I can say that at this time, this is my most favorite album and Anberlin is pretty solidly my most favorite band ever. I’ve been listening to all of their albums on shuffle this morning and it just doesn’t get old. There’s no “skip skip skip skip OK skip skip YES skip skip skip” going on. Just one good song after another.

I am so, so lucky that this came out when it did. Like I said, the past two months have been ridiculous and not in a good way. There’s been a lot of drama, uncertainty, and disappointment. I haven’t been blogging because I just can’t figure anything out. Having this music, and their music from over the years (even New Surrender!) is just… perfect. This album is perfection.

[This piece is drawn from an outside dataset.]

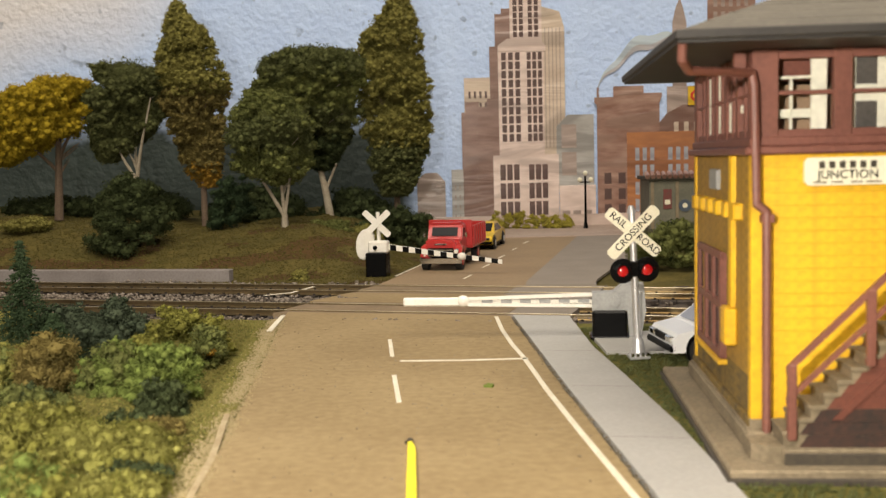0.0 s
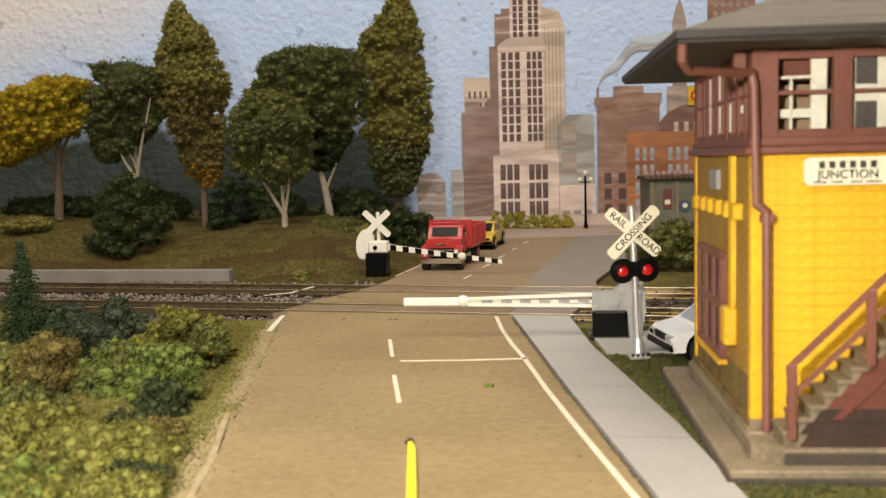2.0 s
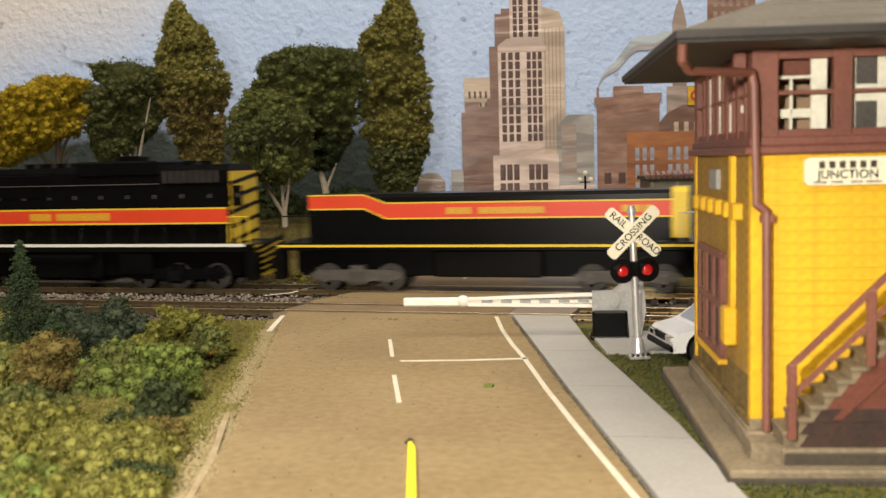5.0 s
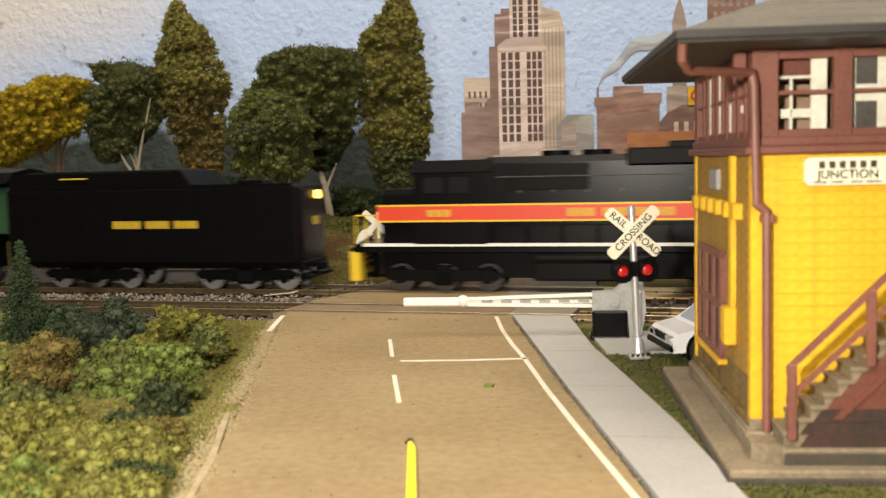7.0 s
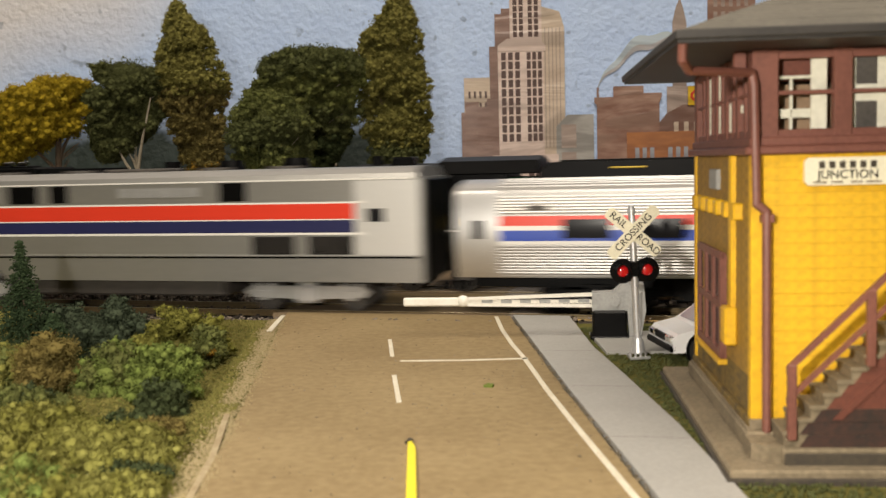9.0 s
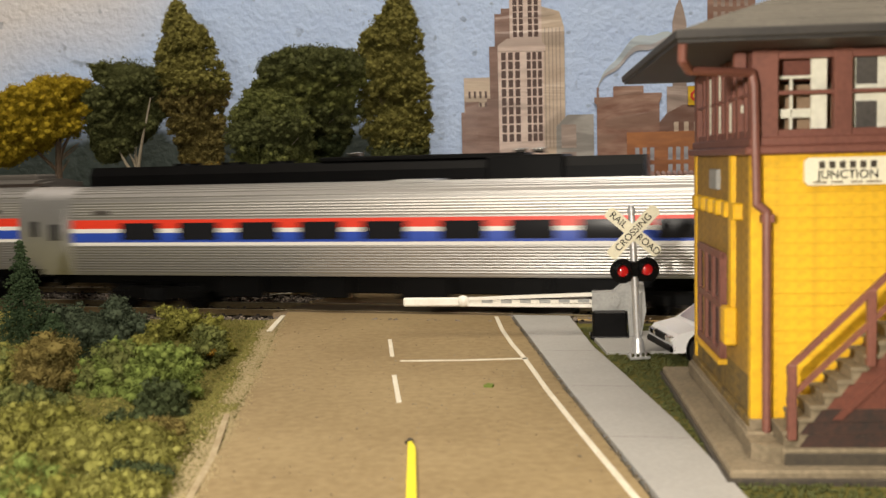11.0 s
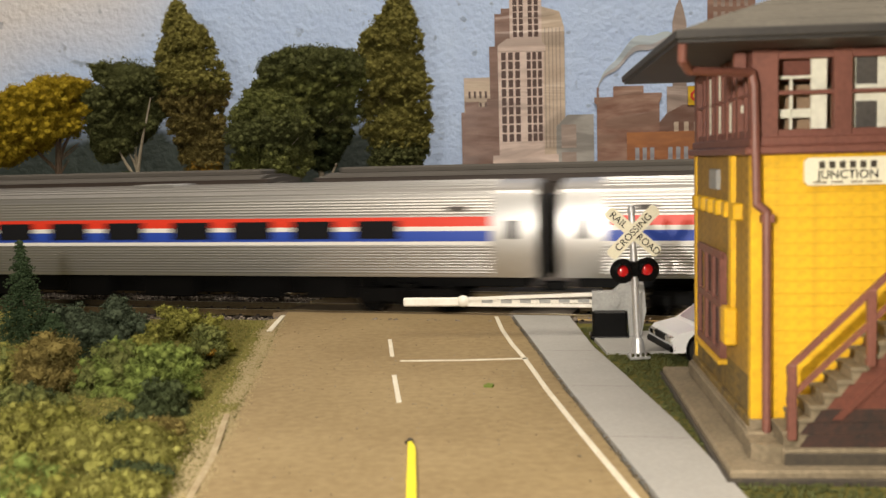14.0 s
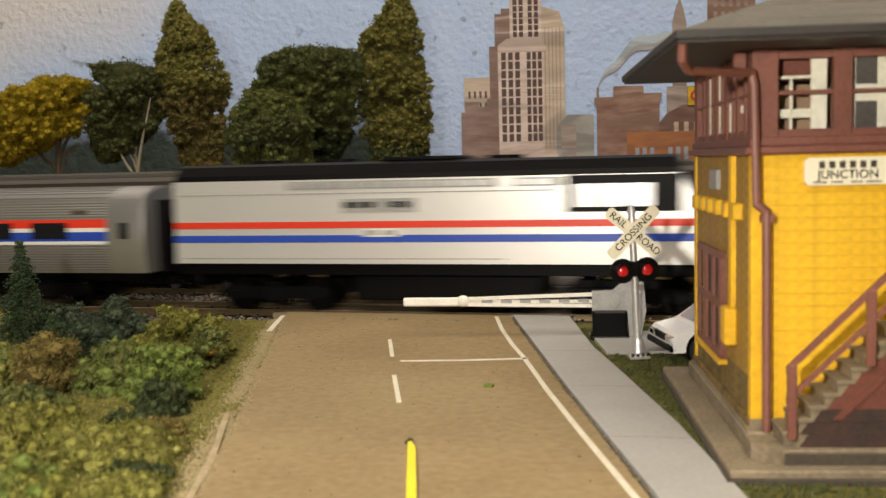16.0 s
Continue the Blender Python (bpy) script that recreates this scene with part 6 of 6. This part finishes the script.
WIN_A = [36.5, 59.8, 83.1, 106.4, 129.7, 157, 180.3, 203.6, 226.9]
WIN_B = [46, 70, 94, 171, 194, 218, 242]
PASSENGER = [(streamlined_loco(), -1469.0)]
for i, w in enumerate((WIN_A, WIN_A, WIN_A, WIN_A, WIN_B)):
    lab = "fluted silver coach with red, white and blue stripes and nine windows" if w is WIN_A else "fluted silver cafe coach with red, white and blue stripes"
    PASSENGER.append((coach(w, lab), -1224.0 + i * 296.0))
PASSENGER.append((cowl_loco(), 266.0))
FREIGHT = [(slug_loco(), -747.0), (hood_loco(), -953.0), (steam_tender(), -1124.5), (steam_loco(), -1163.0), (dark_diesel(), -1556.0),
           (heavy_coach("dark brown heavyweight coach with dusty grey roof"), -1807.0), (heavy_coach("dark brown heavyweight coach with dusty grey roof"), -2046.0), (heavy_coach("dark brown heavyweight coach with dusty grey roof"), -2285.0)]

# the ties come last
build_ties(TRACK_NEAR, NEAR)
build_ties(TRACK_FAR, FAR)


# ---------------------------------------------------------------- what moves
FREIGHT_SPEED, PASSENGER_SPEED = 118.0, 226.0
DRIFT = [(0, 13), (9.2, 13), (11.5, 6), (13.3, -3.5), (14.2, -7), (15.5, 0), (16, 1.5)]


def motions():
    times = [i * 0.25 for i in range(65)]
    for car, u0 in FREIGHT:
        walk(car, [(t, car_pose(FAR, u0 + FREIGHT_SPEED * t)) for t in times])
    for car, u0 in PASSENGER:
        walk(car, [(t, car_pose(NEAR, u0 - PASSENGER_SPEED * (t - 14) + lerp(DRIFT, t))) for t in times])
    # driving wheels and their rod
    for w, x, r in DRIVERS:
        rows = []
        for i in range(161):
            t = i * 0.1
            a = FREIGHT_SPEED * t / r
            if x is None:
                rows.append((t, at(5.0 * math.cos(a), 0, -5.0 * math.sin(a))))
            else:
                rows.append((t, at(x, 0, r, 0, 0, math.degrees(a))))
        walk(w, rows)
    # small wheels
    for w, x, r, way in SPIN:
        speed, gap = (FREIGHT_SPEED, 2) if way > 0 else (-PASSENGER_SPEED, 1)
        rows = []
        for f in range(0, 481, gap):
            t = f / FPS
            rows.append((t, at(x, 0, r, 0, 0, math.degrees(speed * t / r))))
        walk(w, rows)


motions()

It’s helping me to focus on the good things that are happening. The fact that I’ve listened to this band through college, marriage, health issues and work issues, and now everything else that’s going on is beyond words.

If I’ve managed to persuade you to at least give a listen, several of the songs I’ve mentioned are available for full streaming on their SoundCloud. The live stream of Vital is no longer available but the album can be purchased on iTunes, Amazon, and at Best Buy. (I really want the Best Buy exclusive for the bonus tracks! But the bonus track available on iTunes is also definitely worth getting.)

Disclosure: I have received no compensation for this post. This is all because of true adoration for this band. None of the links in this post are affiliate links. I just want EVERYONE to listen to and enjoy this band.